My love for blueberry muffins dates back from the first time I stepped out of the beloved continent Africa in September 2009. Hong Kong has always had a way for me being my first over seas destination. It wasn't long before Starbucks came calling and wow served warm and fresh. It was definitely the biggest muffin I had ever seen. It seemed like it was staring at me, only that it looked way more delicious than I could care. Thinking that this was a delicacy only to experience on these such trips, each time it has become like some kind of ritual whenever I travel. Only that this time,it has just gotten a little more interesting.
I am currently in Hanover at Dartmouth college Hanover NH USA as part of the annual Mandela Washington Fellowship YALI. A President Obama initiative aimed at re-positioning young African leaders with potential to to become influential right from the grassroots with purpose driven actions that empower communities through Business, Civil Society and Public Management.
It's been three weeks and believe me there can never be a better program like this one. We are twenty five at Dartmouth college from seventeen countries and we all had a weekend with local families as a home stay session meant to expose us more to the American culture. This gave me a chance to go blueberry picking
Coming from Uganda, we sure do have our fair share of the fruits.
I mean talk of the tastiest Pineapples, Mangoes you name it. Blueberries though, are native to North America and only come second to strawberries in popularity here in the USA.

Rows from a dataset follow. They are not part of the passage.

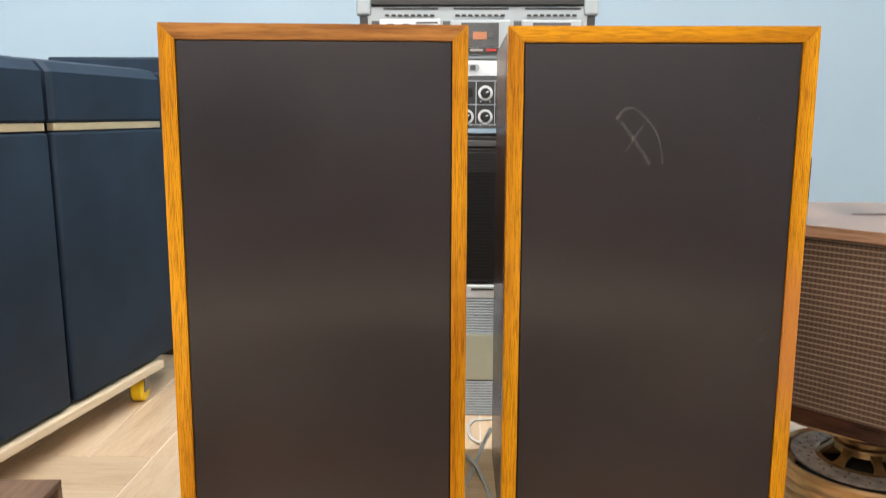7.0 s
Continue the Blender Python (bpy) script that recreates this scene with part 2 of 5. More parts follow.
PANEL_CREAM = plain("panel_pinkish_cream", (0.45, 0.38, 0.35), 0.33, 0.8, 0.03, 30, 700, 0.05)
BAND = plain("title_band", (0.036, 0.031, 0.030), 0.55, 0.0, 0.08)
SILVER = plain("silver_trim", (0.58, 0.64, 0.72), 0.45, 0.35, 0.04, 18, 40, 0.0)
INK_WHITE = plain("white_ink", (0.44, 0.425, 0.40), 0.5, 0, 0.05)
INK_DARK = plain("dark_ink", (0.04, 0.036, 0.034), 0.5, 0, 0.05)
KNOB_BLACK = plain("knob_black", (0.020, 0.021, 0.025), 0.36, 0, 0.2)
KNOB_CAP = plain("knob_cap_champagne", (0.44, 0.40, 0.345), 0.26, 1.0, 0.04, 20, 300, 0.0)
TAPE_BLUE = plain("label_tape_blue", (0.02, 0.05, 0.10), 0.3, 0, 0.1)
RECESS = plain("recess_grey_brown", (0.055, 0.046, 0.042), 0.5, 0.2, 0.2, 30)
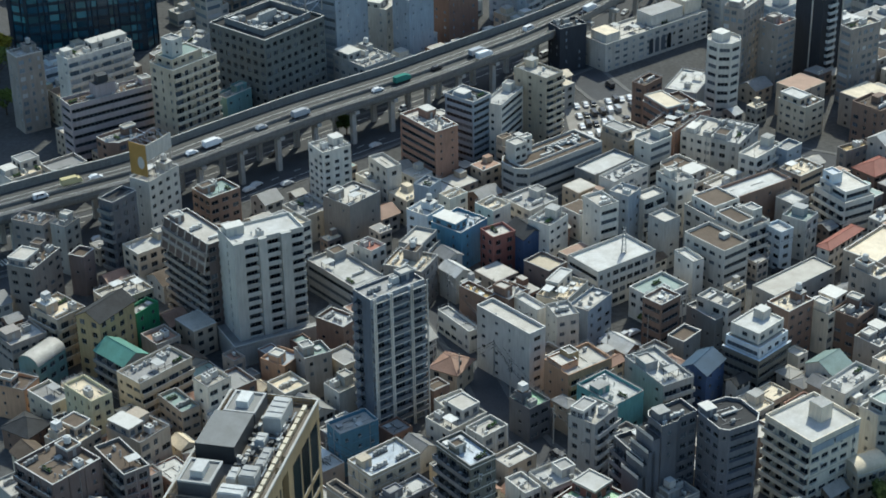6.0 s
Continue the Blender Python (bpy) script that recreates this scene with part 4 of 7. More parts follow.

I was in my zone, my little world face to face with the real reason these special muffins get their identity. It was more than a chance to pick fresh fruit. It was an experience that stirred my imagination. I was now in sync with what made this particular delicacy matter. This leadership fellowship is testing me to the core and looking from the American perspective and culture, it is clear that the nations we admire as Africans have consistently celebrated such moments like Blueberry picking. I wasn't alone in the field, the pleasure of three more family members that hosted me for two nights two teenage boys Fin and Mark, Their dad Paul and Liz happily did the same and making sure I was enjoying it just as much as they did. The passion, unity with each of us filling up our containers with these lovely fruits made me to think. Does it matter how much we all pick? At the end of the day, we bring all of it together proud in the knowledge that this united us and without it may be my next Blueberry Muffin wouldn't test the same.